| RECORDED DATA |

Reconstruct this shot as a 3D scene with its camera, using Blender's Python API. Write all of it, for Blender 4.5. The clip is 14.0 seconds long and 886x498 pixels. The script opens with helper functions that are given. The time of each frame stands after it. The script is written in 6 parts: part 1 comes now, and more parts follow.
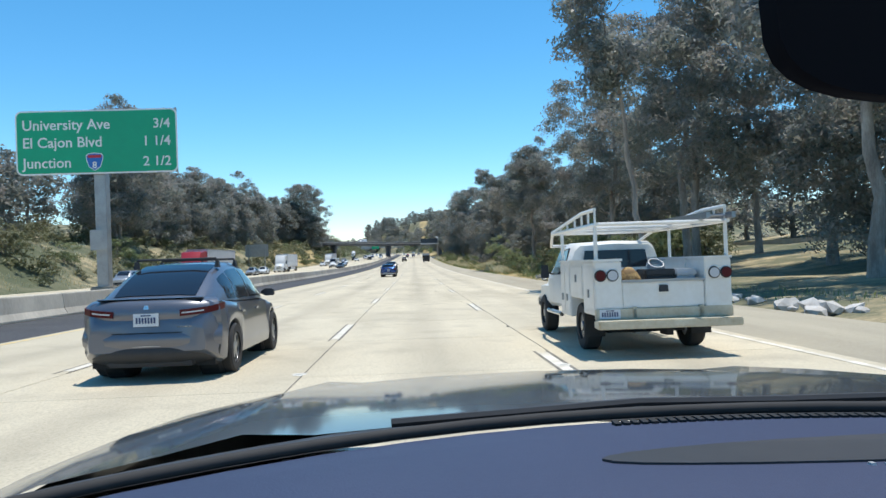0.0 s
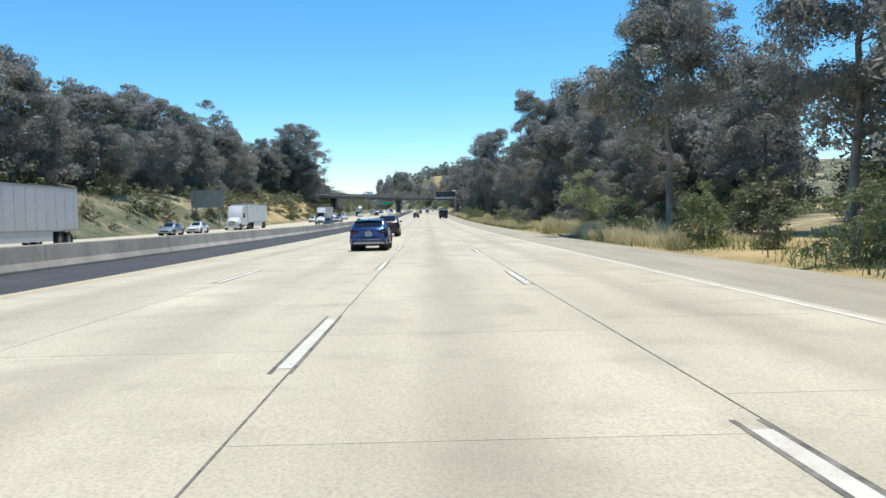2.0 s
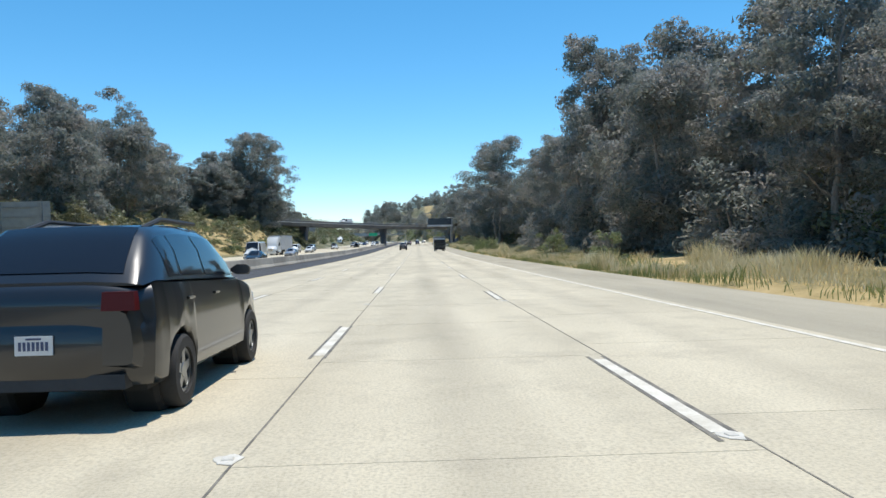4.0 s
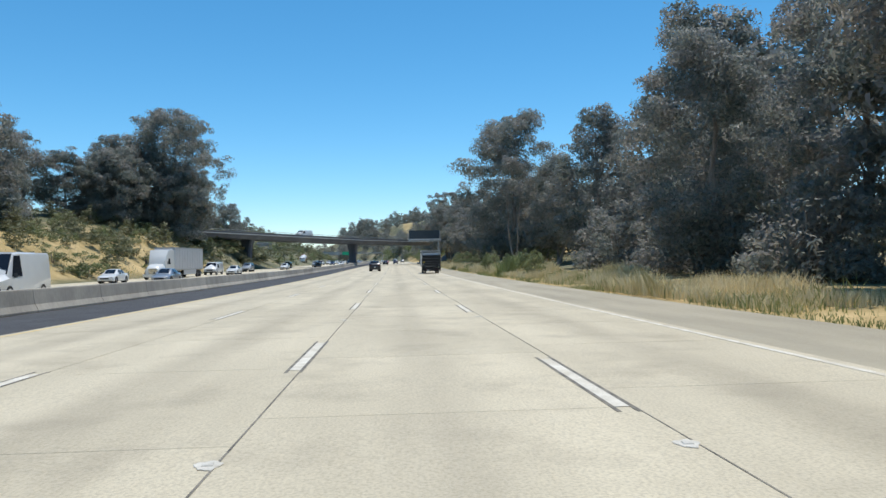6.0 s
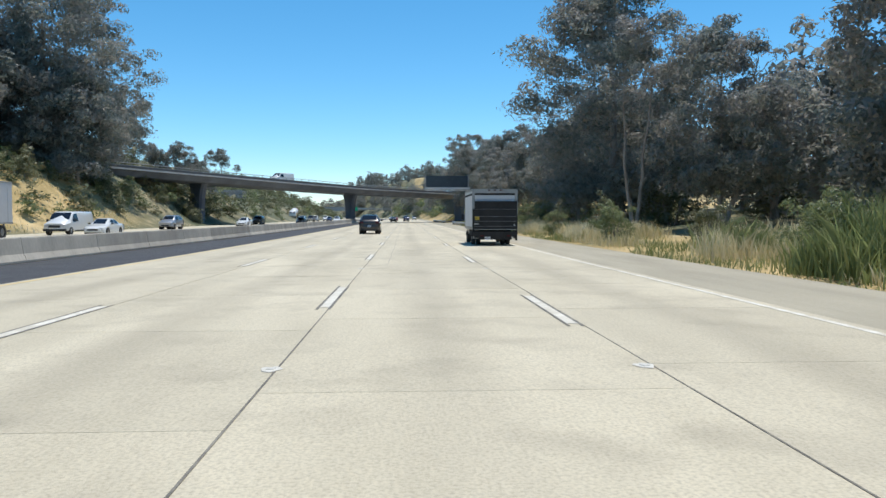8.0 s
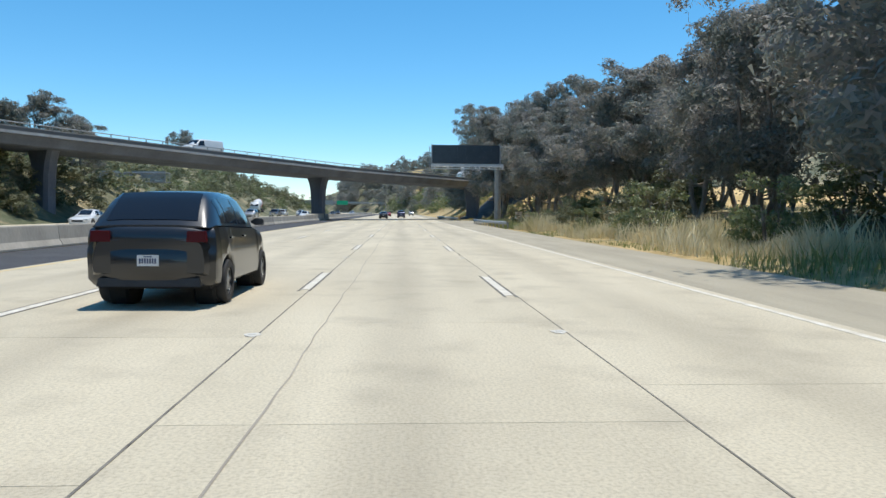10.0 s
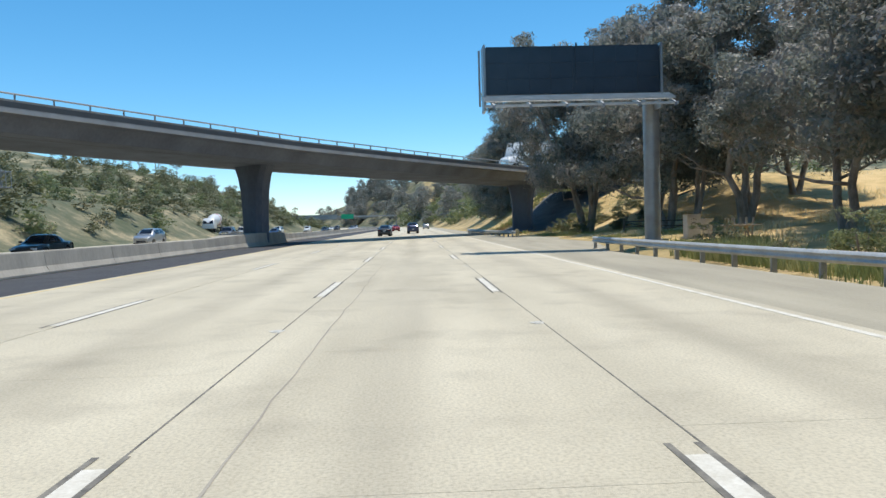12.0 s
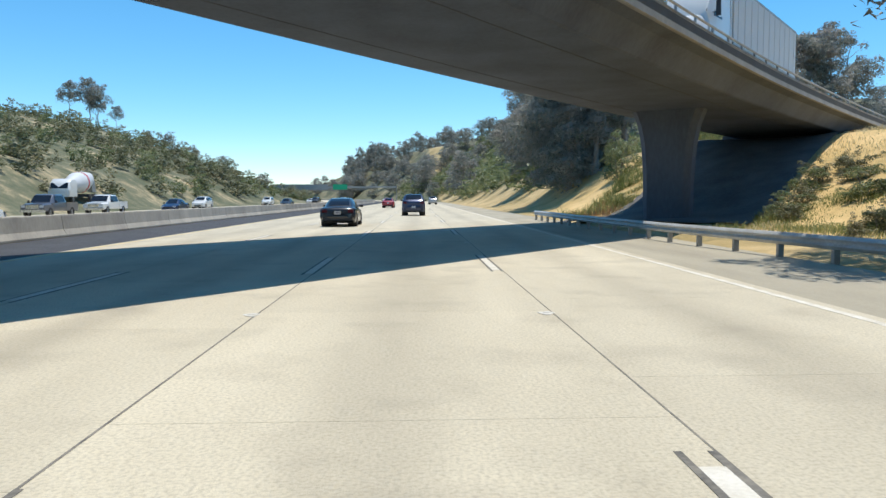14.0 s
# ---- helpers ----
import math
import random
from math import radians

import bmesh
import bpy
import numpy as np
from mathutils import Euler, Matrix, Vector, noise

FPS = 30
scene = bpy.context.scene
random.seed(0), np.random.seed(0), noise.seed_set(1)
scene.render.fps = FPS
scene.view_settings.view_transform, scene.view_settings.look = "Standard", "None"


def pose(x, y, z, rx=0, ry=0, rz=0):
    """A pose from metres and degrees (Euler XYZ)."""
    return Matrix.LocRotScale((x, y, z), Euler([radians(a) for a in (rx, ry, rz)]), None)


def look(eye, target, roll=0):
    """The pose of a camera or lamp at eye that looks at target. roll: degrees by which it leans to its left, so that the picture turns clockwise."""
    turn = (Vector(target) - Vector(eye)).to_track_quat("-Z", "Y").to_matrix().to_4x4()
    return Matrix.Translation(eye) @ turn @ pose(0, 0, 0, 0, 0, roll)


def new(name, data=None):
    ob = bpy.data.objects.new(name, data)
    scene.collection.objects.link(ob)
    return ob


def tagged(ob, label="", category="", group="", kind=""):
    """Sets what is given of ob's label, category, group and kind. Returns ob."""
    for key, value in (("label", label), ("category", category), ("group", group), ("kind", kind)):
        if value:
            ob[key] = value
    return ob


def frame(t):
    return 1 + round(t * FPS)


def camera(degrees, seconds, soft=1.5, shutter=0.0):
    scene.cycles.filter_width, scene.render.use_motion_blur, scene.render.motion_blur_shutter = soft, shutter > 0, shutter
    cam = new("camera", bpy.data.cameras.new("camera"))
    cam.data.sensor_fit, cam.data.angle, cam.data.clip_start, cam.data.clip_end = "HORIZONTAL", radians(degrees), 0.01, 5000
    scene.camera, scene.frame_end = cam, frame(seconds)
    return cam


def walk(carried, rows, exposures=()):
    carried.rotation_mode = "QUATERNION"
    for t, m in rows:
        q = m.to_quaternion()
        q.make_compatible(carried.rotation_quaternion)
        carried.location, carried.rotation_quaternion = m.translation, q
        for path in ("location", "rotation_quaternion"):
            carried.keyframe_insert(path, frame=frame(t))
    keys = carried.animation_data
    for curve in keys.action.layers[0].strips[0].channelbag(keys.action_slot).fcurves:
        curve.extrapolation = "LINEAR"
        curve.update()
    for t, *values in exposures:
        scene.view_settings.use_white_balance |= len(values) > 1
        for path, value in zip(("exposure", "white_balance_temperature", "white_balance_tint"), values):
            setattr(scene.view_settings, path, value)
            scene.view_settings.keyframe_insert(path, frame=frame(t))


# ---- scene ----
cam = camera(61.61, 14.0)
PATH = [
    (0.0, pose(1.654, 14.630, 4.865, 89.908, 1.841, -2.307)),
    (0.5, pose(1.548, 26.943, 4.576, 88.736, 1.471, -0.789)),
    (1.0, pose(1.534, 39.931, 4.285, 87.818, 1.628, -0.526)),
    (1.5, pose(1.530, 53.603, 3.995, 87.165, 0.919, -0.865)),
    (2.0, pose(1.442, 66.416, 3.737, 86.668, 1.043, -1.277)),
    (2.5, pose(1.334, 81.217, 3.455, 87.071, -0.734, -0.575)),
    (3.0, pose(1.325, 94.761, 3.214, 87.354, 0.293, -0.436)),
    (5.5, pose(1.495, 165.539, 2.204, 91.614, 1.799, -3.766)),
    (6.0, pose(1.427, 180.173, 2.048, 90.681, 1.088, -3.735)),
    (6.5, pose(1.358, 193.630, 1.920, 86.837, -1.012, -3.613)),
    (7.0, pose(1.319, 208.864, 1.794, 86.944, -1.015, -3.855)),
    (7.5, pose(1.358, 222.835, 1.695, 87.277, 0.063, -3.475)),
    (8.0, pose(1.328, 237.026, 1.612, 87.492, -0.004, -2.938)),
    (8.5, pose(1.390, 251.163, 1.545, 87.126, -0.120, -3.293)),
    (9.0, pose(1.512, 265.380, 1.495, 86.930, -0.636, -3.429)),
    (11.5, pose(1.979, 336.422, 1.445, 87.864, 0.693, -2.147)),
    (12.0, pose(1.986, 350.900, 1.445, 88.052, 1.540, -2.235)),
    (12.5, pose(1.910, 367.111, 1.445, 88.282, 1.068, -2.826)),
    (13.0, pose(1.860, 380.749, 1.445, 88.560, 0.301, -3.215)),
    (13.5, pose(1.903, 394.771, 1.445, 87.914, 0.273, -3.668)),
    (14.0, pose(2.092, 410.545, 1.445, 86.066, 0.202, -1.996)),
]
# stops of exposure along the drive
walk(cam, PATH, ((0.0, 0.24), (1.5, 0.22), (3.0, 0.27), (5.5, -0.02), (6.5, 0.02), (9.0, 0.08), (11.5, 0.05), (13.0, 0.18), (14.0, 0.18)))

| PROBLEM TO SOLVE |
Report only the number of lines in the listing that contain the word "noise".

| EXERCISE OUTPUT |
2